|Office of the Attorney General - State of Texas
June 15, 2000
Ms. Karmen Binka
Dear Ms. Binka:
You ask whether certain information is subject to required public disclosure under chapter 552 of the Government Code. Your request was assigned ID# 136733.
The City of San Antonio (the "city") received a request from the Child Protective Services Division of the Texas Department of Reproductive and Regulatory Services ("CPS") for medical information and blood test results related to a minor child and her family. The child is the subject of a CPS investigation. You claim that most of the requested information is excepted from disclosure under section 81.046 of the Health and Safety Code. We have considered the exception you claim and reviewed the submitted information.
Section 552.101 of the Government Code protects "information considered to be confidential by law, either constitutional, statutory, or by judicial decision." Accordingly, section 552.101 encompasses confidentiality provisions such as section 81.046 of the Health and Safety Code. Under section 81.042, various types of health professionals are required to make reports to the "local health authority" of instances of suspected cases of "reportable diseases" and "health conditions." Section 81.046 of the Health and Safety Code provides:
(a) Reports, records, and information furnished to a health authority . . . that relate to cases or suspected cases of diseases or health conditions are confidential and may be used only for the purposes of this chapter.
(b) Reports, records, and information relating to cases or suspected cases of diseases or health conditions are not public information under [the Public Information Act] and may not be released or made public on subpoena or otherwise except as provided by Subsections (c) and (d).
Health & Safety Code §§ 81.046(a), (b). In Open Records Decision No. 577 (1990), this office concluded that any information acquired or created during an investigation under chapter 81 is confidential and may not be released unless an exception set out in the statute applies.
It appears that the blood test results and medical information at issue were obtained by the city in a report from a physician in accordance with Health and Safety Code section 81.042. Assuming that all of the information you have submitted to this office as responsive to the open records request was gathered or created by the city pursuant to the provisions of chapter 81, we agree that section 81.046(b) governs the release of this information. As none of the provisions allowing for discretionary release appear to apply in this instance, the city must withhold the submitted documents under section 81.046 of the Health and Safety Code, as encompassed by section 552.101 of the Government Code.(1)
This letter ruling is limited to the particular records at issue in this request and limited to the facts as presented to us; therefore, this ruling must not be relied upon as a previous determination regarding any other records or any other circumstances.

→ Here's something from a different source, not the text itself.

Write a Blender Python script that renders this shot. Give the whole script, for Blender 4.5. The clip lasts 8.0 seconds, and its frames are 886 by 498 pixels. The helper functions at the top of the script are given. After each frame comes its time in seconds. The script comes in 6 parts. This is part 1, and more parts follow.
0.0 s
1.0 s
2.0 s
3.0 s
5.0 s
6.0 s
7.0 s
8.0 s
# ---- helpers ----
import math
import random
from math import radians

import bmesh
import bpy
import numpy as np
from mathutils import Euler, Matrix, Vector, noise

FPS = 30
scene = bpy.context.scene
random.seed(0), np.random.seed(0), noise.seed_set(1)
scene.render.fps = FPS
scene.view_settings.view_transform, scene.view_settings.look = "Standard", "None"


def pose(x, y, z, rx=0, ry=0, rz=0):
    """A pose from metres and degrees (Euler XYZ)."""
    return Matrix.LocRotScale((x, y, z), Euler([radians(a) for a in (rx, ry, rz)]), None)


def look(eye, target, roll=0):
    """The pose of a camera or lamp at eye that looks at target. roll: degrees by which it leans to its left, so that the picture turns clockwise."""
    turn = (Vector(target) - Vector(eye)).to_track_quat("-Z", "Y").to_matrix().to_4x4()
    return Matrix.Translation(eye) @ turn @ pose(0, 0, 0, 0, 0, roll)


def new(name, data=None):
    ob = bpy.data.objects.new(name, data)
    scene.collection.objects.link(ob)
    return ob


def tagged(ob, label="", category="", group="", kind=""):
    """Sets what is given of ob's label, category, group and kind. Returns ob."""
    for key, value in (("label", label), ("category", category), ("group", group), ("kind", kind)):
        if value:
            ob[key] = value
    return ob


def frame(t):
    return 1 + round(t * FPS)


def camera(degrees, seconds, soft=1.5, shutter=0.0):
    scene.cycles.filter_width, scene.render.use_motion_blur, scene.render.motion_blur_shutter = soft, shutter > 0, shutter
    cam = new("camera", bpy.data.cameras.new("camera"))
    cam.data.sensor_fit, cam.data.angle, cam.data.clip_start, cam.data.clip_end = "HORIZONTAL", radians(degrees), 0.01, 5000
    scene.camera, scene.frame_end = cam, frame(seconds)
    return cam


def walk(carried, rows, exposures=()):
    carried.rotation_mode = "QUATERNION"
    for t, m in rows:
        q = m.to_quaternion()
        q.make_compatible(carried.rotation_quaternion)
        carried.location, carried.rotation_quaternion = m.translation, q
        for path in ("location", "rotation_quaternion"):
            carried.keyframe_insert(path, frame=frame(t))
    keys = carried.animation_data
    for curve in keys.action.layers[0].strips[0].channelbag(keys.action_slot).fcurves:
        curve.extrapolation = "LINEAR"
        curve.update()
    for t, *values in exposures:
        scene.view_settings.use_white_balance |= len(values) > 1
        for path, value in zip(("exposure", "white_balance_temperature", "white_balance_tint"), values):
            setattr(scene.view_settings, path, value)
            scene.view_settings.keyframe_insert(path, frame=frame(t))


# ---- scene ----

This ruling triggers important deadlines regarding the rights and responsibilities of the governmental body and of the requestor. For example, governmental bodies are prohibited from asking the attorney general to reconsider this ruling. Gov't Code § 552.301(f). If the governmental body wants to challenge this ruling, the governmental body must appeal by filing suit in Travis County within 30 calendar days. Id. § 552.324(b). In order to get the full benefit of such an appeal, the governmental body must file suit within 10 calendar days. Id. § 552.353(b)(3), (c). If the governmental body does not appeal this ruling and the governmental body does not comply with it, then both the requestor and the attorney general have the right to file suit against the governmental body to enforce this ruling. Id. § 552.321(a).
If this ruling requires the governmental body to release all or part of the requested information, the governmental body is responsible for taking the next step. Based on the statute, the attorney general expects that, within 10 calendar days of this ruling, the governmental body will do one of the following three things: 1) release the public records; 2) notify the requestor of the exact day, time, and place that copies of the records will be provided or that the records can be inspected; or 3) notify the requestor of the governmental body's intent to challenge this letter ruling in court. If the governmental body fails to do one of these three things within 10 calendar days of this ruling, then the requestor should report that failure to the attorney general's Open Government Hotline, toll free, at 877/673-6839. The requestor may also file a complaint with the district or county attorney. Id. § 552.3215(e).
If this ruling requires or permits the governmental body to withhold all or some of the requested information, the requestor can appeal that decision by suing the governmental body. Id. § 552.321(a); Texas Department of Public Safety v. Gilbreath, 842 S.W.2d 408,411 (Tex. App.--Austin 1992, no writ).
If the governmental body, the requestor, or any other person has questions or comments about this ruling, they may contact our office. Although there is no statutory deadline for contacting us, the attorney general prefers to receive any comments within 10 calendar days of the date of this ruling.
E. Joanna Fitzgerald
Ref: ID# 136733
Encl. Submitted documents
cc: Ms. Caroline Briones
1. We note that subsection (d) provides that, in a case of a sexually transmitted disease involving a minor under age 13, the child's name, age, address, and the name of the disease may be released pursuant to chapter 261 of the Family Code. We understand that the city has exercised its discretion to release this limited information to the requestor.